__Problem to work on__. Skip all pictures, then copy the lines from the start of the data through the line with "random.seed(0), np.random.seed(0), noise.seed_set(1)", keeping both ends.

__Available data__.
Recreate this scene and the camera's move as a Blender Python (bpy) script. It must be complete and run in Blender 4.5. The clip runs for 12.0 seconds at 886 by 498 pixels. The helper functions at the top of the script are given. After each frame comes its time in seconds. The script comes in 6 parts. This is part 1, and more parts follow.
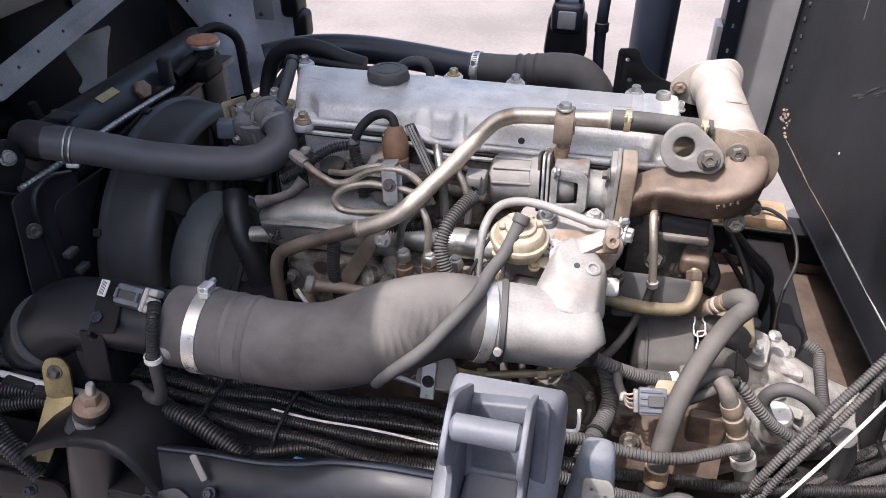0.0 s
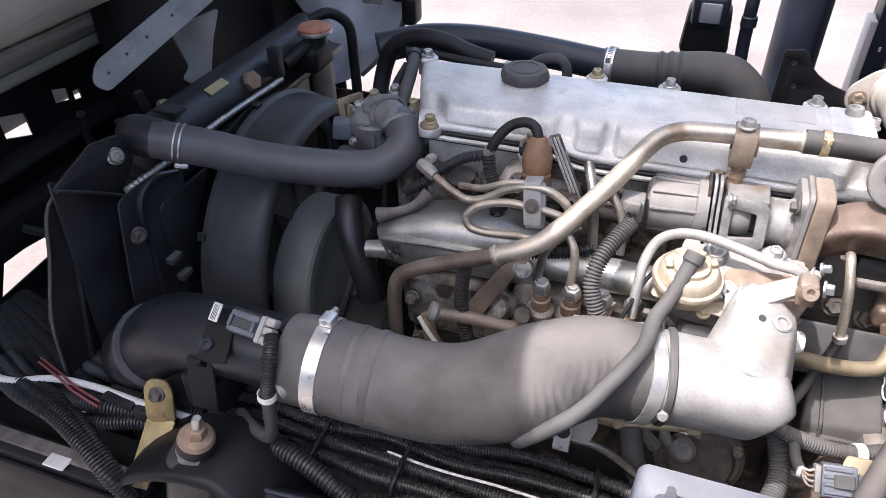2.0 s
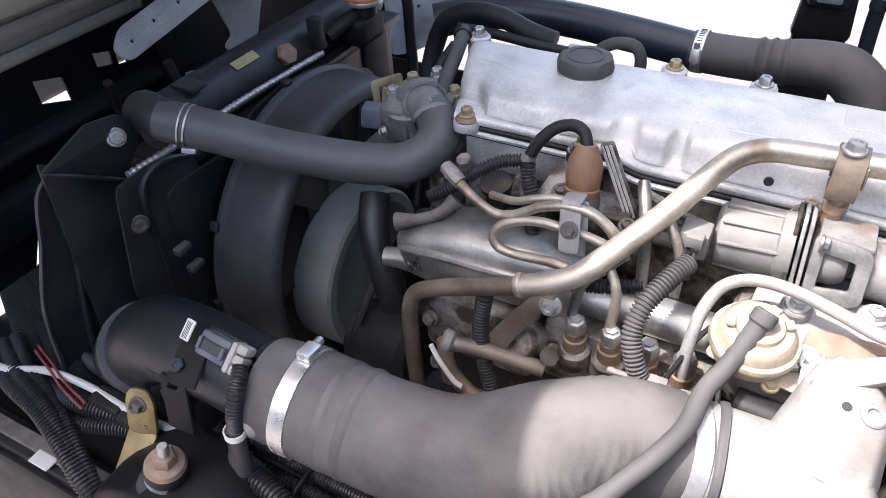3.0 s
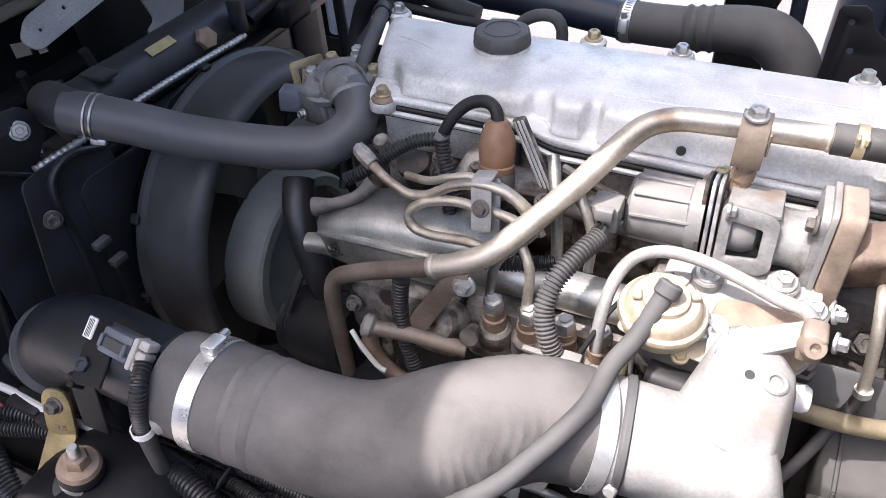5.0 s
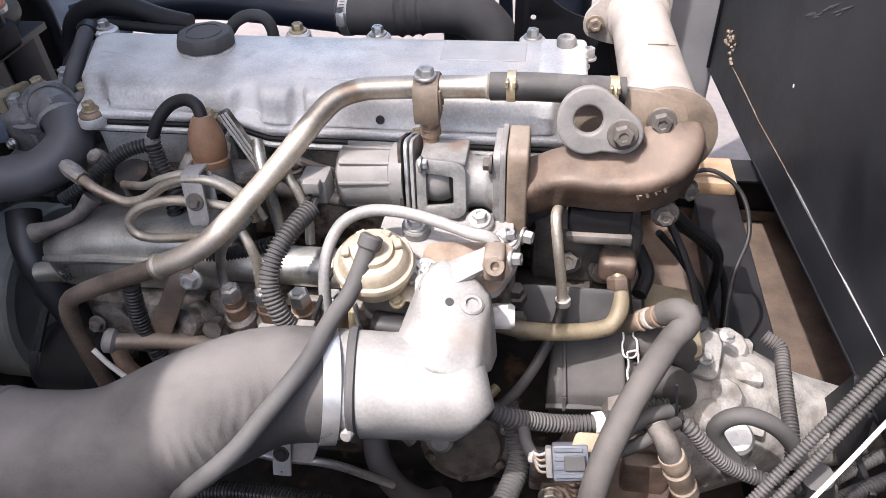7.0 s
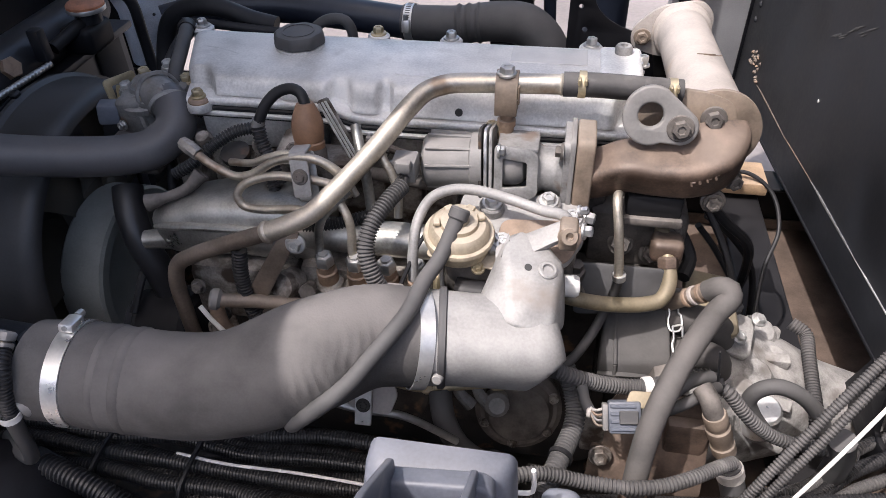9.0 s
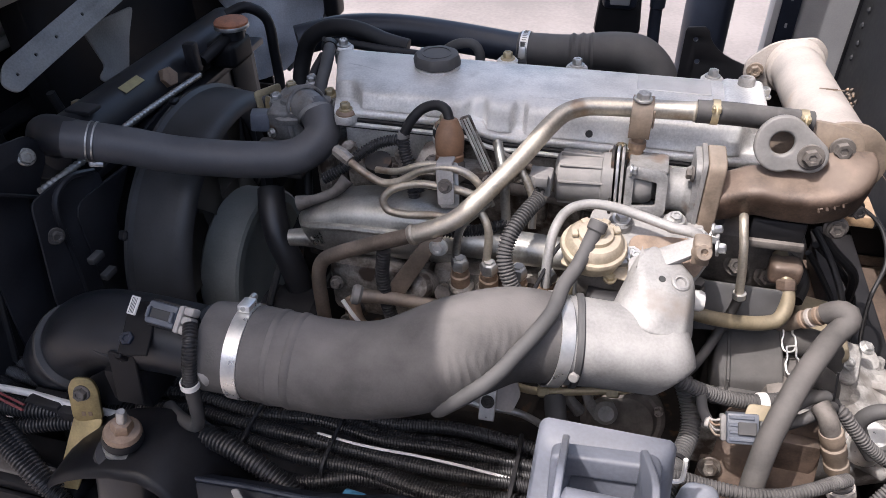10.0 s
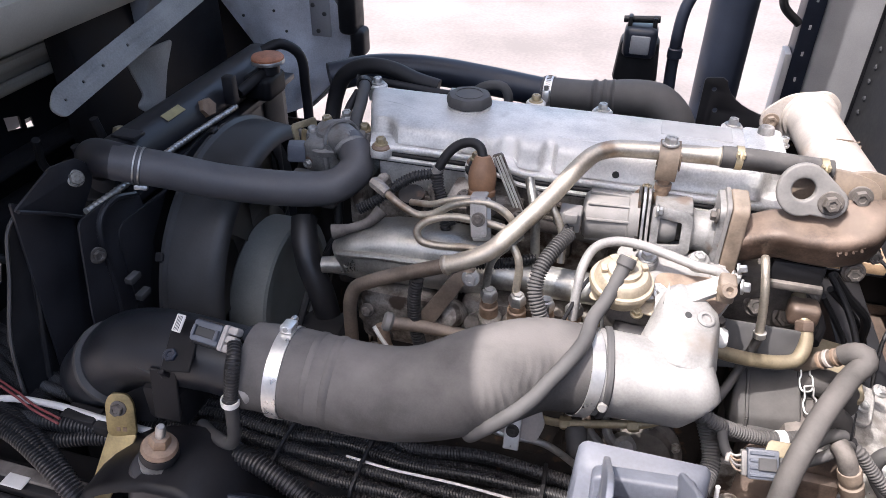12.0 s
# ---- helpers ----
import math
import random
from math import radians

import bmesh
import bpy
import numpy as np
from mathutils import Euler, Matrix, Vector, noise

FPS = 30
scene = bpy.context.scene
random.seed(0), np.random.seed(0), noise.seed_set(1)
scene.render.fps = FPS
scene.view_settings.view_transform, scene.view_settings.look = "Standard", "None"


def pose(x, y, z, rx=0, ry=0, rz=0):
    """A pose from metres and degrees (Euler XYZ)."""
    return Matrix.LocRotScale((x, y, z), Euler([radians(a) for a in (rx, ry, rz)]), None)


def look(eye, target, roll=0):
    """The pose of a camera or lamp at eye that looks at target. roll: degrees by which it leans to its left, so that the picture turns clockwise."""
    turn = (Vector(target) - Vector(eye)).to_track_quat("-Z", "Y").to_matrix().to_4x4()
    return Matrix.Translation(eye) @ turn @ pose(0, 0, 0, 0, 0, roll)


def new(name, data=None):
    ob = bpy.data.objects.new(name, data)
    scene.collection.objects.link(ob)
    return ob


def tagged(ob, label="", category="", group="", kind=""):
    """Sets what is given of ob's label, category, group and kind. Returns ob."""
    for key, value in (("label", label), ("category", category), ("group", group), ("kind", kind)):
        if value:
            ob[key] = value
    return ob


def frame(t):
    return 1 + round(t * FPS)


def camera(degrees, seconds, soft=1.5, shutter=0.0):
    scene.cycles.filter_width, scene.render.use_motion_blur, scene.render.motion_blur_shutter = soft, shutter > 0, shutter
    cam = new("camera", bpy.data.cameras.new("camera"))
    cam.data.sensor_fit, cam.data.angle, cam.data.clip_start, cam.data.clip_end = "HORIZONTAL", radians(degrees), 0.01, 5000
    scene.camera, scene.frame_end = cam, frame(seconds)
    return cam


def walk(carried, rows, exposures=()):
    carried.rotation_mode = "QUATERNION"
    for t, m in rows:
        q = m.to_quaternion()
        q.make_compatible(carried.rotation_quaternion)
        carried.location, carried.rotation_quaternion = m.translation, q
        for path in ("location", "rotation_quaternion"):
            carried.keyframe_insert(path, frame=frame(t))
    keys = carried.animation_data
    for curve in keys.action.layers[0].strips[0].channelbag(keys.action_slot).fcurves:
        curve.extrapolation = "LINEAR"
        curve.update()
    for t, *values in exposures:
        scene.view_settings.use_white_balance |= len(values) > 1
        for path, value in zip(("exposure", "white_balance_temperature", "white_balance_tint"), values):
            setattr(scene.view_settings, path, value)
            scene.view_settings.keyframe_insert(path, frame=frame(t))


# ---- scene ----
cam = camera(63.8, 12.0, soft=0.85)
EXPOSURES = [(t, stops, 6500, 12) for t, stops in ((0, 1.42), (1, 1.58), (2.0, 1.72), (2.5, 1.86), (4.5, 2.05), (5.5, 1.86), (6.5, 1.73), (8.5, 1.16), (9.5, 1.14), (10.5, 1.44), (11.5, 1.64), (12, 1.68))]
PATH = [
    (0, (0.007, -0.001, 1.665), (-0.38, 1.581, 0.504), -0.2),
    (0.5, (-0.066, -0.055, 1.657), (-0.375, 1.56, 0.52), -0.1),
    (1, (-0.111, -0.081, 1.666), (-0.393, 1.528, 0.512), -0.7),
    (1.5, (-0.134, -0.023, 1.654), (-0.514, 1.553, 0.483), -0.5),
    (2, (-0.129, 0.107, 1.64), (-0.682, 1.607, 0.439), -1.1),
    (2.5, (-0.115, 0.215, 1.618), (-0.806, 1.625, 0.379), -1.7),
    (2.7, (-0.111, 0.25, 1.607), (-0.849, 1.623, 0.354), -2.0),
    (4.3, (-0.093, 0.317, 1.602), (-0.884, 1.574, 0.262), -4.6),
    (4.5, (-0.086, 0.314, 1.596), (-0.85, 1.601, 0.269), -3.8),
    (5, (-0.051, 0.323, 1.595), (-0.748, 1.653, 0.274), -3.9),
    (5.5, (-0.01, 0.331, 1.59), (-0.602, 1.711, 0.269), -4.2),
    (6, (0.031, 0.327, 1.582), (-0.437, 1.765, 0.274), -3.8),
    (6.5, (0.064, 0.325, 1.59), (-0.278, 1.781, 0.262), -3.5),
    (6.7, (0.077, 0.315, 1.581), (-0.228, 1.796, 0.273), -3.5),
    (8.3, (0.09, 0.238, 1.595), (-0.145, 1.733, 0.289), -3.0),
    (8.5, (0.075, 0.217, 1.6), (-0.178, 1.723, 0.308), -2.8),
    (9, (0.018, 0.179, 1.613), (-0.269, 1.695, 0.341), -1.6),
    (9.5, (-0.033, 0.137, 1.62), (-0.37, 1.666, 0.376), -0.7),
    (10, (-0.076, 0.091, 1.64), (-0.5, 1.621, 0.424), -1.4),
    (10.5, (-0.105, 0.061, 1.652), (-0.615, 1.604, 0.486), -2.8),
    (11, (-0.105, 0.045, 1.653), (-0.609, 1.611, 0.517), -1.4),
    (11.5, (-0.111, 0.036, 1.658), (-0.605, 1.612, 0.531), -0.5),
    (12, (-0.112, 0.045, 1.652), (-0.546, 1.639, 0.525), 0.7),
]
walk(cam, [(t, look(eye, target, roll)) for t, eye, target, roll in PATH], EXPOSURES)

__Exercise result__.
Recreate this scene and the camera's move as a Blender Python (bpy) script. It must be complete and run in Blender 4.5. The clip runs for 12.0 seconds at 886 by 498 pixels. The helper functions at the top of the script are given. After each frame comes its time in seconds. The script comes in 6 parts. This is part 1, and more parts follow.
0.0 s
2.0 s
3.0 s
5.0 s
7.0 s
9.0 s
10.0 s
12.0 s
# ---- helpers ----
import math
import random
from math import radians

import bmesh
import bpy
import numpy as np
from mathutils import Euler, Matrix, Vector, noise

FPS = 30
scene = bpy.context.scene
random.seed(0), np.random.seed(0), noise.seed_set(1)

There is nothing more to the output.